» **Goal**:
Extract the full listing verbatim and drop any pictures from your copy.

» **Supplied data**:
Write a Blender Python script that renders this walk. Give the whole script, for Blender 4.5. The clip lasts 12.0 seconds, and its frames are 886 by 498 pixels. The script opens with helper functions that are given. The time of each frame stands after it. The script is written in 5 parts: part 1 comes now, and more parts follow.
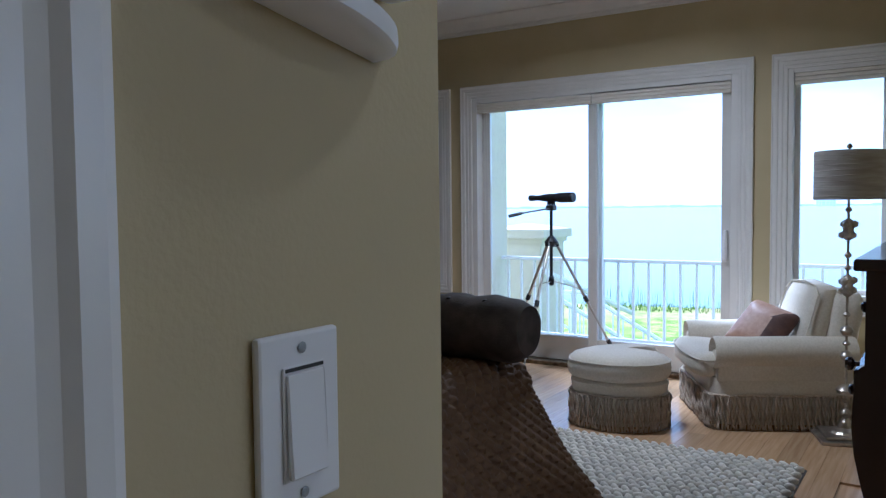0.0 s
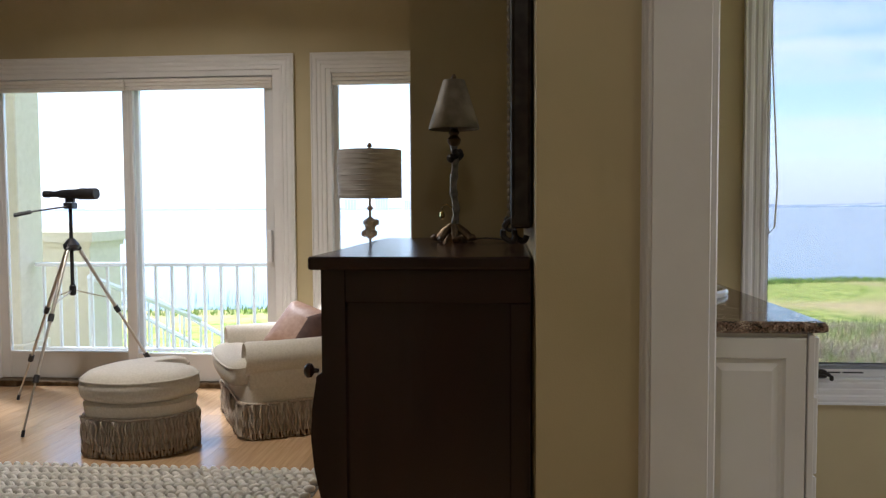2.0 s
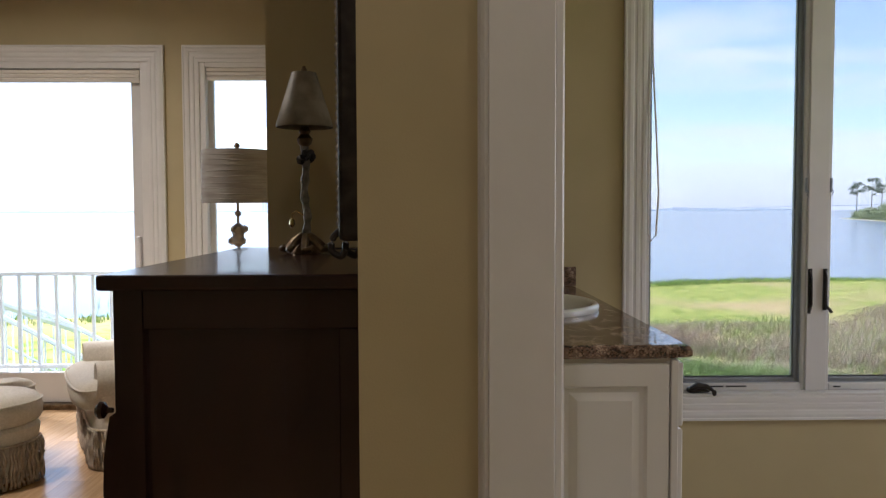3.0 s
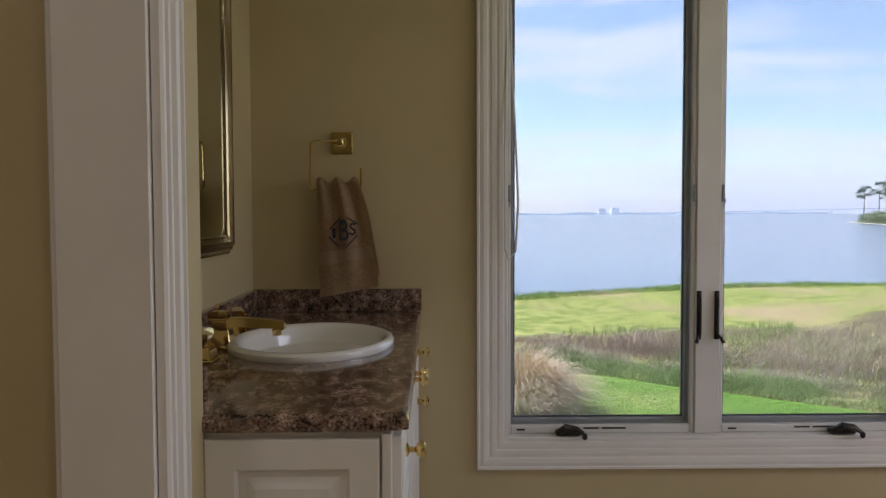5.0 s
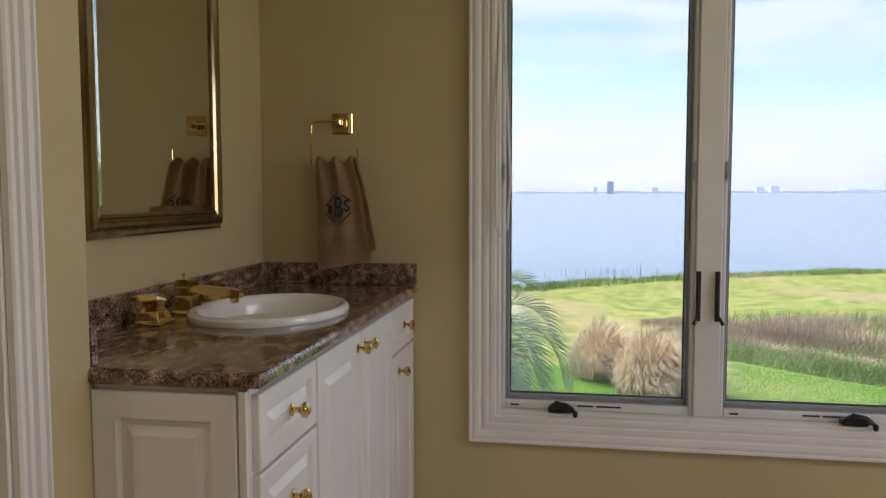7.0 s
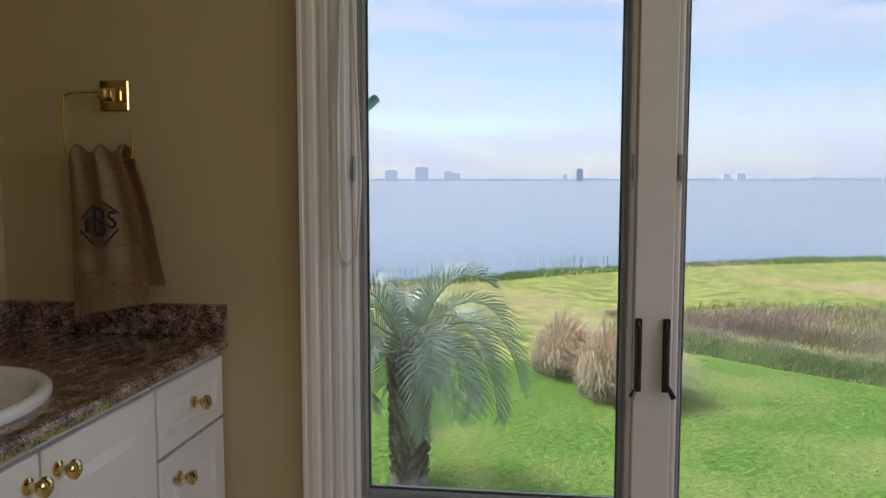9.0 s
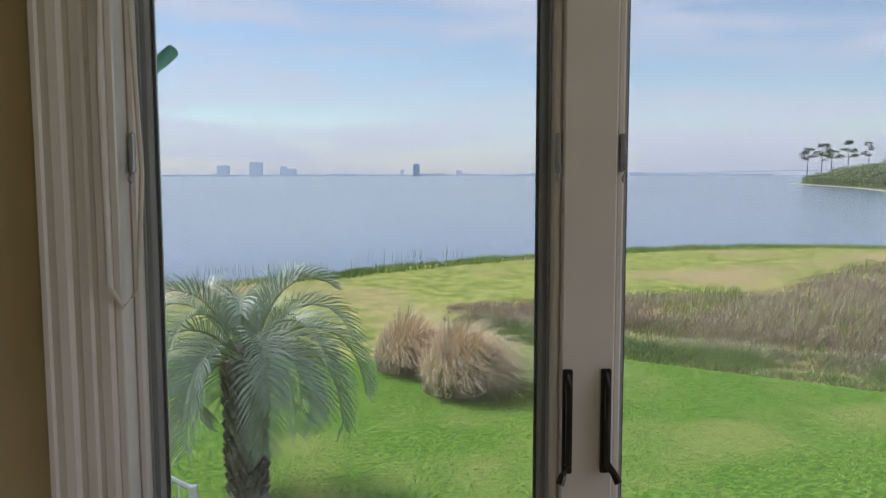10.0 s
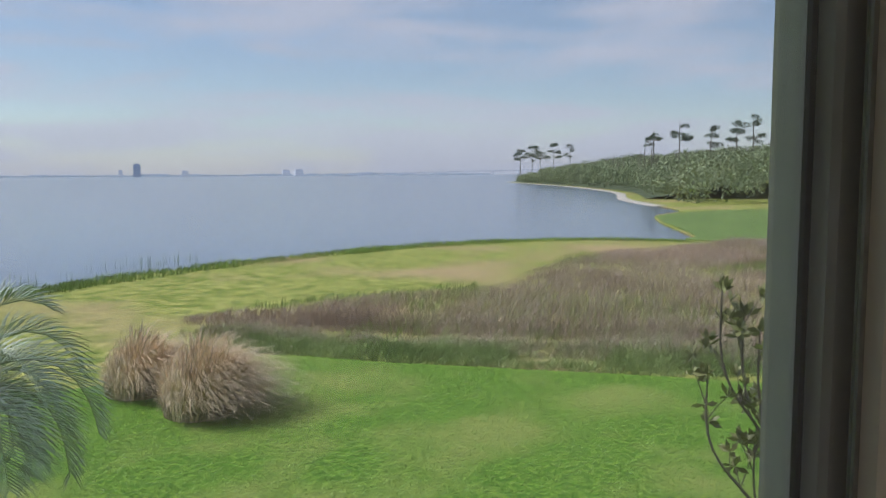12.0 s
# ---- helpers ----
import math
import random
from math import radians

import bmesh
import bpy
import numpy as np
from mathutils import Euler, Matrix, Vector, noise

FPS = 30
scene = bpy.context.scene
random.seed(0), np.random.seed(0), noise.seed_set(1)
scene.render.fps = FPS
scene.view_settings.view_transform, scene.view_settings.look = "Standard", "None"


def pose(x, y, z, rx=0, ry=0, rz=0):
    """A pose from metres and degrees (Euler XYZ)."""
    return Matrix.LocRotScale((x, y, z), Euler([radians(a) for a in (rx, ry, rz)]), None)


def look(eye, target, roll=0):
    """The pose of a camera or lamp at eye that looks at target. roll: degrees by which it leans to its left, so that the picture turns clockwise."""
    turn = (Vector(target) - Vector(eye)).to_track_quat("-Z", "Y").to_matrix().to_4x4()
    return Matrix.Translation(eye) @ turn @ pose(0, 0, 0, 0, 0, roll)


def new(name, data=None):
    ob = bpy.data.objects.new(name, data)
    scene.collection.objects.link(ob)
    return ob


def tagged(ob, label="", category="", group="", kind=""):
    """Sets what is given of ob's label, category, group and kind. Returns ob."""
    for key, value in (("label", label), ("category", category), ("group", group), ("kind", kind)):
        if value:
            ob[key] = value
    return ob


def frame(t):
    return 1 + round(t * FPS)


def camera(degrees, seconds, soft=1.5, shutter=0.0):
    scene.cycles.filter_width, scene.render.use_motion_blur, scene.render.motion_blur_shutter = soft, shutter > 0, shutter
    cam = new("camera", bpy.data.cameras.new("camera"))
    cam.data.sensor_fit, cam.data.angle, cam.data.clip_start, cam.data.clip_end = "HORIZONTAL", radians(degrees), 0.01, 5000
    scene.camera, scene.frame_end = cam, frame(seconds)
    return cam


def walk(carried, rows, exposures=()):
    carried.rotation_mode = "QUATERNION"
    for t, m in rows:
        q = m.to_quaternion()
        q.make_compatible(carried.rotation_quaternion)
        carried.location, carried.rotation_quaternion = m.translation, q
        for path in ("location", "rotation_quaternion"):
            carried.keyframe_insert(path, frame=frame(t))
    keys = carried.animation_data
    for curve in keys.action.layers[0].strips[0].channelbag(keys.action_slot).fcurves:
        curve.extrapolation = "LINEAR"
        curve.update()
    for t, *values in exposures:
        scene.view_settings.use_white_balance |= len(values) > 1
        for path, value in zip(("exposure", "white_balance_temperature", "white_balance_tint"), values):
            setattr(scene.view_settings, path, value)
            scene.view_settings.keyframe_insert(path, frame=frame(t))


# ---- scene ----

» **Finished task**:
Write a Blender Python script that renders this walk. Give the whole script, for Blender 4.5. The clip lasts 12.0 seconds, and its frames are 886 by 498 pixels. The script opens with helper functions that are given. The time of each frame stands after it. The script is written in 5 parts: part 1 comes now, and more parts follow.
0.0 s
2.0 s
3.0 s
5.0 s
7.0 s
9.0 s
10.0 s
12.0 s
# ---- helpers ----
import math
import random
from math import radians

import bmesh
import bpy
import numpy as np
from mathutils import Euler, Matrix, Vector, noise

FPS = 30
scene = bpy.context.scene
random.seed(0), np.random.seed(0), noise.seed_set(1)
scene.render.fps = FPS
scene.view_settings.view_transform, scene.view_settings.look = "Standard", "None"


def pose(x, y, z, rx=0, ry=0, rz=0):
    """A pose from metres and degrees (Euler XYZ)."""
    return Matrix.LocRotScale((x, y, z), Euler([radians(a) for a in (rx, ry, rz)]), None)


def look(eye, target, roll=0):
    """The pose of a camera or lamp at eye that looks at target. roll: degrees by which it leans to its left, so that the picture turns clockwise."""
    turn = (Vector(target) - Vector(eye)).to_track_quat("-Z", "Y").to_matrix().to_4x4()
    return Matrix.Translation(eye) @ turn @ pose(0, 0, 0, 0, 0, roll)


def new(name, data=None):
    ob = bpy.data.objects.new(name, data)
    scene.collection.objects.link(ob)
    return ob


def tagged(ob, label="", category="", group="", kind=""):
    """Sets what is given of ob's label, category, group and kind. Returns ob."""
    for key, value in (("label", label), ("category", category), ("group", group), ("kind", kind)):
        if value:
            ob[key] = value
    return ob


def frame(t):
    return 1 + round(t * FPS)


def camera(degrees, seconds, soft=1.5, shutter=0.0):
    scene.cycles.filter_width, scene.render.use_motion_blur, scene.render.motion_blur_shutter = soft, shutter > 0, shutter
    cam = new("camera", bpy.data.cameras.new("camera"))
    cam.data.sensor_fit, cam.data.angle, cam.data.clip_start, cam.data.clip_end = "HORIZONTAL", radians(degrees), 0.01, 5000
    scene.camera, scene.frame_end = cam, frame(seconds)
    return cam


def walk(carried, rows, exposures=()):
    carried.rotation_mode = "QUATERNION"
    for t, m in rows:
        q = m.to_quaternion()
        q.make_compatible(carried.rotation_quaternion)
        carried.location, carried.rotation_quaternion = m.translation, q
        for path in ("location", "rotation_quaternion"):
            carried.keyframe_insert(path, frame=frame(t))
    keys = carried.animation_data
    for curve in keys.action.layers[0].strips[0].channelbag(keys.action_slot).fcurves:
        curve.extrapolation = "LINEAR"
        curve.update()
    for t, *values in exposures:
        scene.view_settings.use_white_balance |= len(values) > 1
        for path, value in zip(("exposure", "white_balance_temperature", "white_balance_tint"), values):
            setattr(scene.view_settings, path, value)
            scene.view_settings.keyframe_insert(path, frame=frame(t))


# ---- scene ----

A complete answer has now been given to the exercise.